I second the answers that place herbivores in the role of heavy cavalry (or, I would hazard, animal 'pikemen' - big masses of bodies that a few lions or dogs cannot really approach), or as runners, scouts etc.
But consider the social dynamics. Most carnivores are lone wolves (e.g. prey birds) or hunt in small packs. Two small packs of lions in the same territory will fight each other before they turn their attention to prey. Completely un-managable.
The strategists and generals of the army may well be intelligent herbivores, since they are used to dealing in large numbers and the movement of any army worthy of the name is necessarily the movement of a herd.
Managing an army is a man-management and foraging task. More soldiers die of disease and malnutrition than enemy action. Persuasive oratory by the general is constantly needed to prevent mutiny when the promised wages inevitably fail to materialise.
Your supreme commander is probably a Pig. He 'gets' the psychology of both plant eaters and meat eaters. He can make speeches that appeal to both.
His Aides de Camp include hares, horses, rats etc as well as carnivores. The army's chief quartermaster is a squirrel (for obvious reasons). The rats are his military police and political commissars (supported by dog packs as enforcers), they are everywhere and constantly on the lookout for sedition and poor morale.
The main body of the army - deployed in the centre - consists of a battle hardened Bovine core. They don't do much, but serve to anchor the centre and while they retain cohesion, are unlikely to be routed by a few mangy carnivores, especially since the former outnumber the latter. The Bovine blocks are probably officered by dogs to move them about effectively. This main core does not charge the enemy until their foes are on the brink of collapse, because once they let rip you ain't getting them back in formation.
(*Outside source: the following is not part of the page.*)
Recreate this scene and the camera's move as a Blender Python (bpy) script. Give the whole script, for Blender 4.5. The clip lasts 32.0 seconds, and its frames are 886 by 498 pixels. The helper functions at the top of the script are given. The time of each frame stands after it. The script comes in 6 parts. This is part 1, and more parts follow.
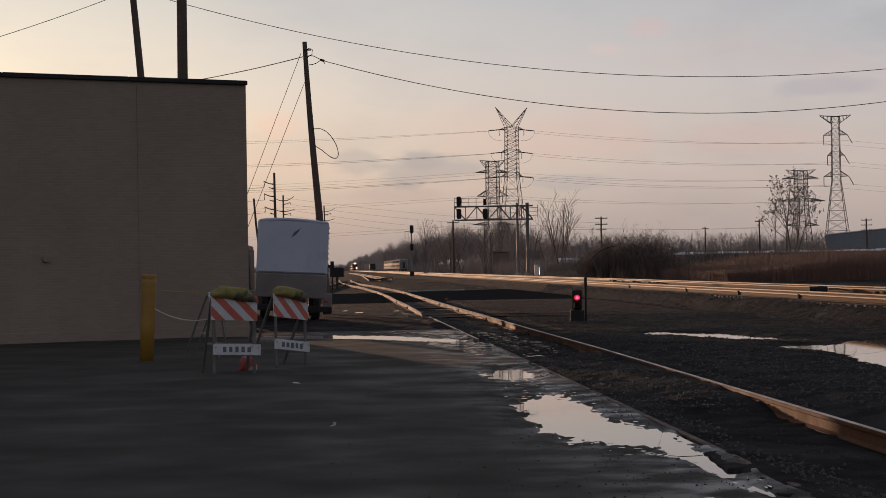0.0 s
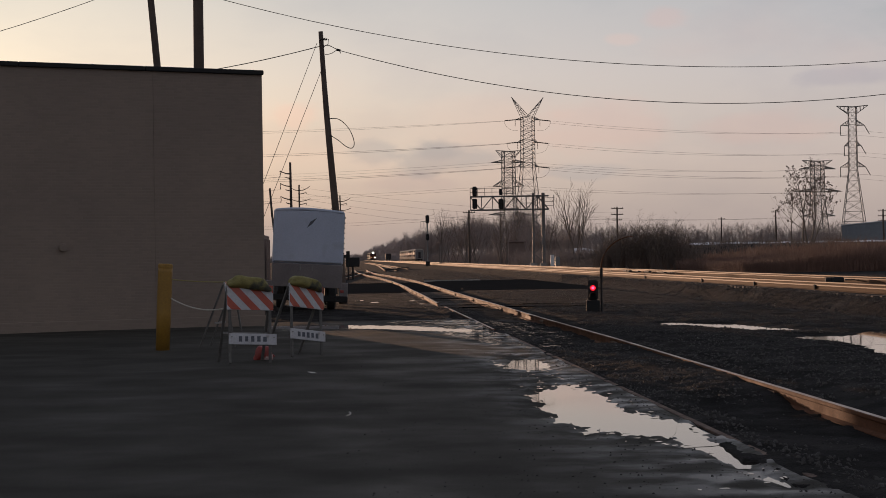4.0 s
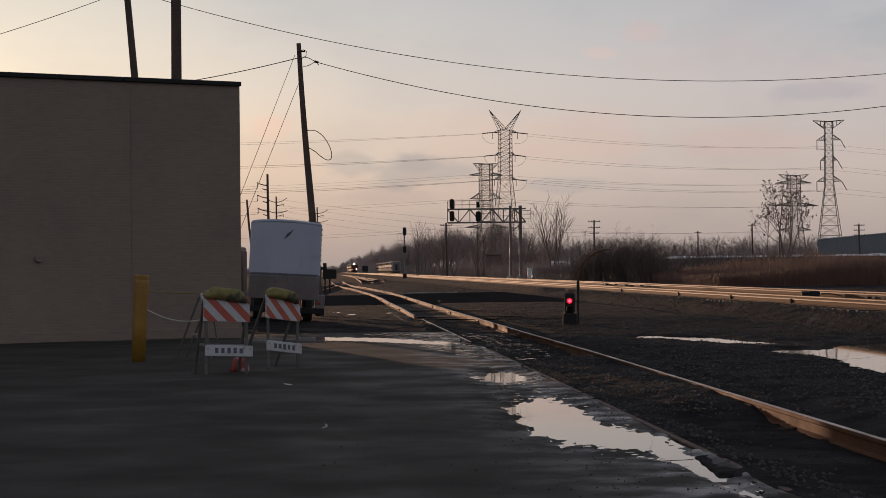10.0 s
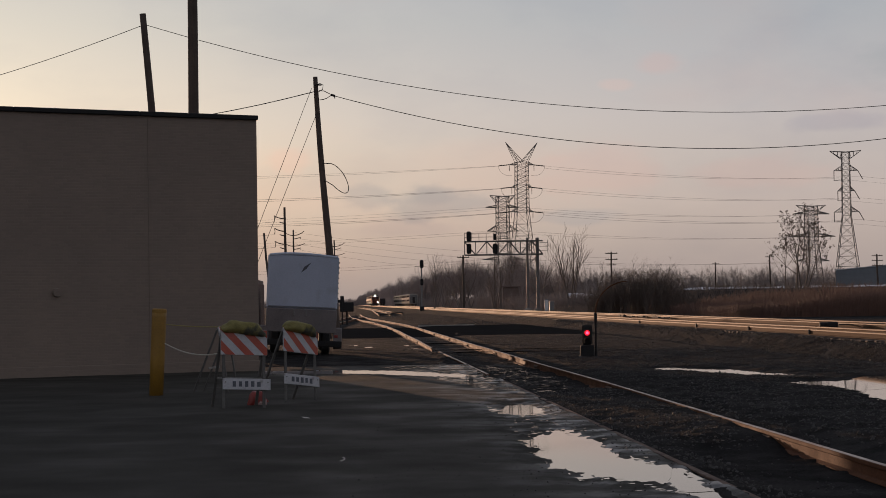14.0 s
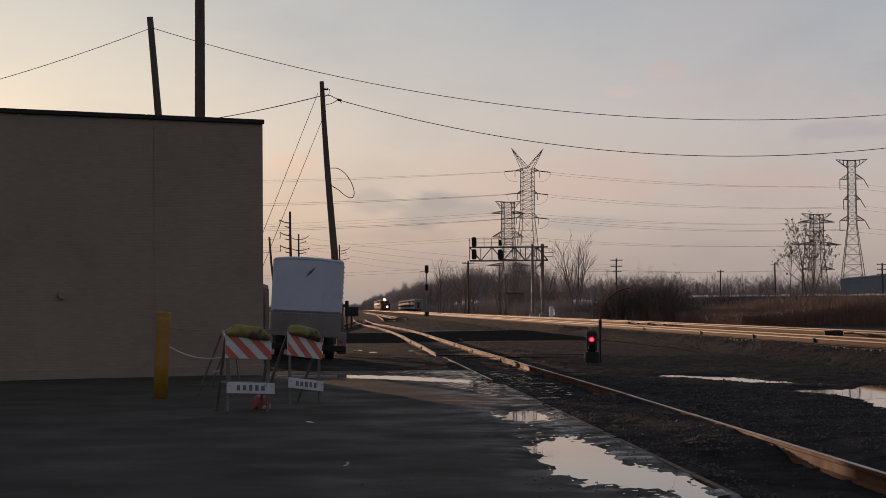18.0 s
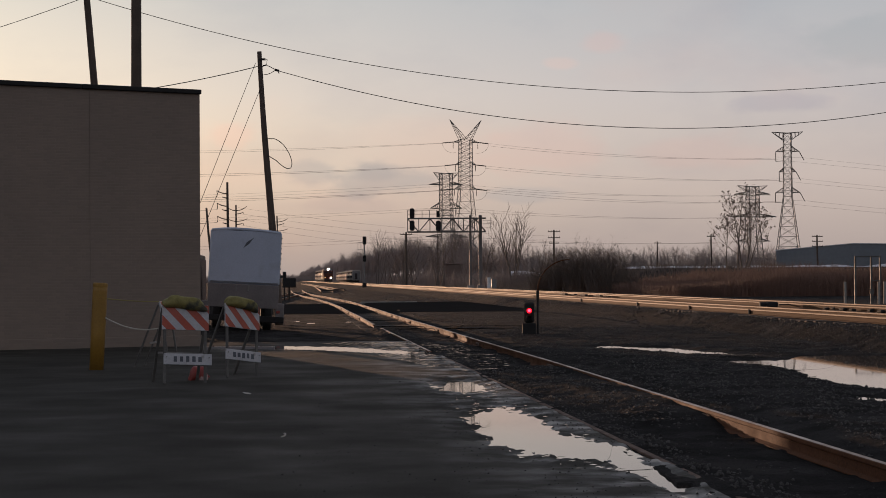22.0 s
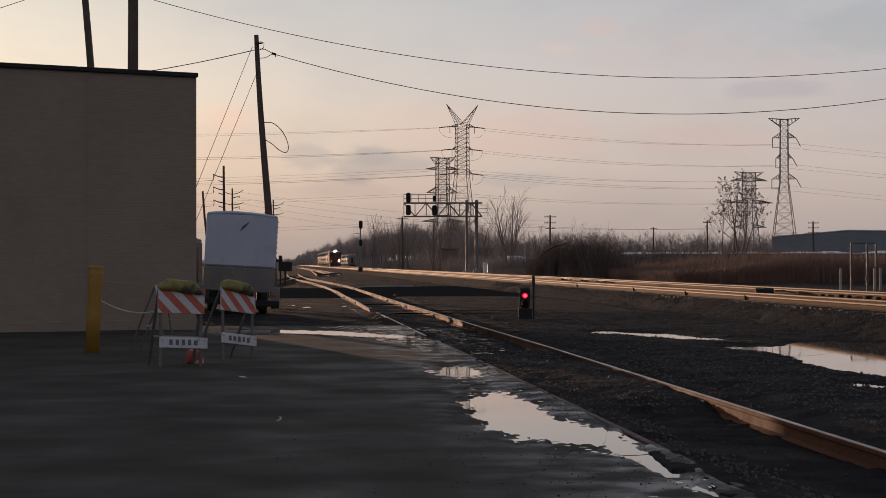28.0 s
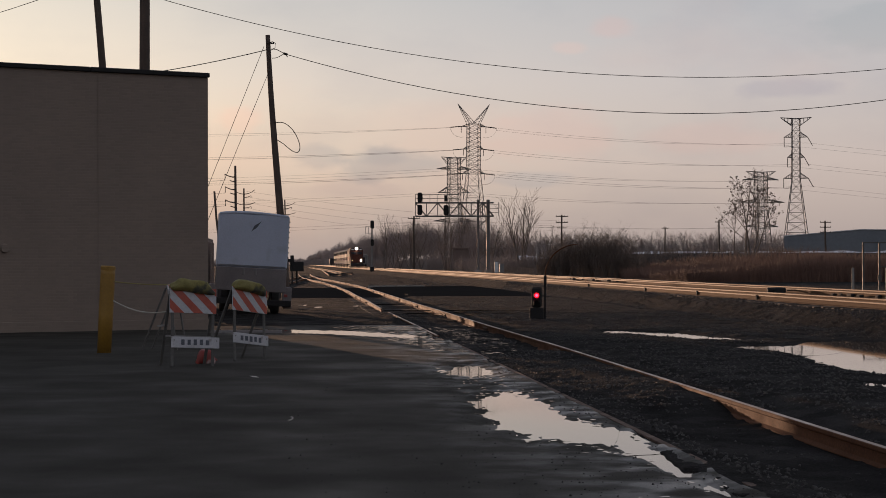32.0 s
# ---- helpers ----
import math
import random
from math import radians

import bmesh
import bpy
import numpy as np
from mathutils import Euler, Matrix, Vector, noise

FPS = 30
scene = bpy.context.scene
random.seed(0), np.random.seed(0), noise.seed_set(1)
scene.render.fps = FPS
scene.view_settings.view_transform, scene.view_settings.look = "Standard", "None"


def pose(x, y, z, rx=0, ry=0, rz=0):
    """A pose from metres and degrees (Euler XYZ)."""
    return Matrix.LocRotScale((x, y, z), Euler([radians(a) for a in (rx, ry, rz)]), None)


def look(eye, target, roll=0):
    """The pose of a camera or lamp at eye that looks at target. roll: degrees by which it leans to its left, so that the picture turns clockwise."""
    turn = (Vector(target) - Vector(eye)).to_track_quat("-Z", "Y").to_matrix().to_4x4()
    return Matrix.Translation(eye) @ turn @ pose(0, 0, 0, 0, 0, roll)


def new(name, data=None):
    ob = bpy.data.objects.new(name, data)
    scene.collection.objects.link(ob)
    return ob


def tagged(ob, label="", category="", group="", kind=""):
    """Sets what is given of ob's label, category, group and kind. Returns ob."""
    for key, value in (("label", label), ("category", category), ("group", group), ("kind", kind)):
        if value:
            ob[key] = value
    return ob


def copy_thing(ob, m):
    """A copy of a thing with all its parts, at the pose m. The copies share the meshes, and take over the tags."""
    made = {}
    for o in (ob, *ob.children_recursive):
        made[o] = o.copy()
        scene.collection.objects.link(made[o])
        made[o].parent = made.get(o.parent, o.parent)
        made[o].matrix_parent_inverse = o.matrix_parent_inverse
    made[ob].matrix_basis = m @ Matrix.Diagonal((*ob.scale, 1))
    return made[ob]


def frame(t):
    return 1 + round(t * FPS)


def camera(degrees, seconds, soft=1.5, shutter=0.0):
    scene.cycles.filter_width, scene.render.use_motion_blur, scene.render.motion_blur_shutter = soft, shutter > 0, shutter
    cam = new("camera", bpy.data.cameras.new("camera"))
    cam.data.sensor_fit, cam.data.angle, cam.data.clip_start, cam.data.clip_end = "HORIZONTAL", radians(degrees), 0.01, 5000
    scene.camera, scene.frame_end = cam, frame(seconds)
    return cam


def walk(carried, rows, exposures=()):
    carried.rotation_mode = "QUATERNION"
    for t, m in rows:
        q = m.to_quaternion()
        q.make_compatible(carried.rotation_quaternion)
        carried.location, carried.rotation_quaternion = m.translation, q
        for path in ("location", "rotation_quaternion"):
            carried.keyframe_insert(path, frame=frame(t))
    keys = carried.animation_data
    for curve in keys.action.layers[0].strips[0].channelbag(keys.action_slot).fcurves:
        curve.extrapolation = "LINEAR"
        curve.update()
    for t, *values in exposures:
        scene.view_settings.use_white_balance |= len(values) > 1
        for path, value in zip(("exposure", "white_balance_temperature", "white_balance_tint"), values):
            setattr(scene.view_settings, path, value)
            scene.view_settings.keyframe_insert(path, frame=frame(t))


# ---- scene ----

The carnivores are deployed on the wings like traditional cavalry - to try and encircle the enemy centre, or as skirmishers ranged along the front to worry the main body of the enemy force, and possibly a few key shock troops kept in reserve - however this small cadre is unlikely to be decisive.
Another possible formation echoes renaissance pike and shot armies. Big blocks of dumb heavy Bovines (pikes) surrounded and supported by faster moving and more long-ranged carnivores (musketeers). When superior enemy numbers threaten, the carnivore sleeves of the animal tercio shelter under the legs of their more bulky comrades.
Substitute the pikemen for cows and the blocks of shot at the corners for carnivores. Then go read thos fabulous account of the Battle of Ceresole.
A snippet:
The pike and shot infantry had by this time adopted a system in which
arquebusiers and pikemen were intermingled in combined units; both the
French and the Imperial infantry contained men with firearms
interspersed in the larger columns of pikemen.[42] This combination of
pikes and small arms made close-quarters fighting extremely
bloody.[43] The mixed infantry was normally placed in separate
clusters, with the arquebusiers on the flanks of a central column of
pikemen; at Ceresole, however, the French infantry had been arranged
with the first rank of pikemen followed immediately by a rank of
arquebusiers, who were ordered to hold their fire until the two
columns met.[44] Montluc, who claimed to have devised the scheme,
wrote that:
In this way we should kill all their captains in the front rank. But
we found that they were as ingenious as ourselves, for behind their
first line of pikes they had put pistoleers. Neither side fired till
we were touching—and then there was a wholesale slaughter: every shot
told: the whole front rank on each side went down.[45]
Again, substitute the big bovines for pikes and the big cats for those armed with firearms.
Another bit of Ceresole from the link above that I like, which I have edited to substitute animals for men:
On the first charge, Enghien's wolfpack penetrated a corner of the
Imperial Bull-square, pushing through to the rear and losing some of
the volunteers from the Black Forrest.[54] As bulls ranks closed
again, the wolfpack turned and made a second charge under constant
arial attack from the hawks circling above the Imperial formations.
This was far more costly, and again failed to break the Imperial
Bulls. Enghien, now joined by Dampierre's Foxes, made a third
charge, which again failed to achieve a decisive result; fewer than a
hundred of the wolves remained afterwards.
Enghien believed the battle to be lost—according to Montluc, he
intended to stab himself, "which ancient Romans might do, but not good
Christians"—when St. Julian, the commander of his own Bulls, arrived
from the center of the battlefield and reported that the Imperial
Bulls there had broken formation after a long horn to horn tussle with
our own, and then been chased from the battlefield by our own
skirmishing hounds, which had been held in reserve.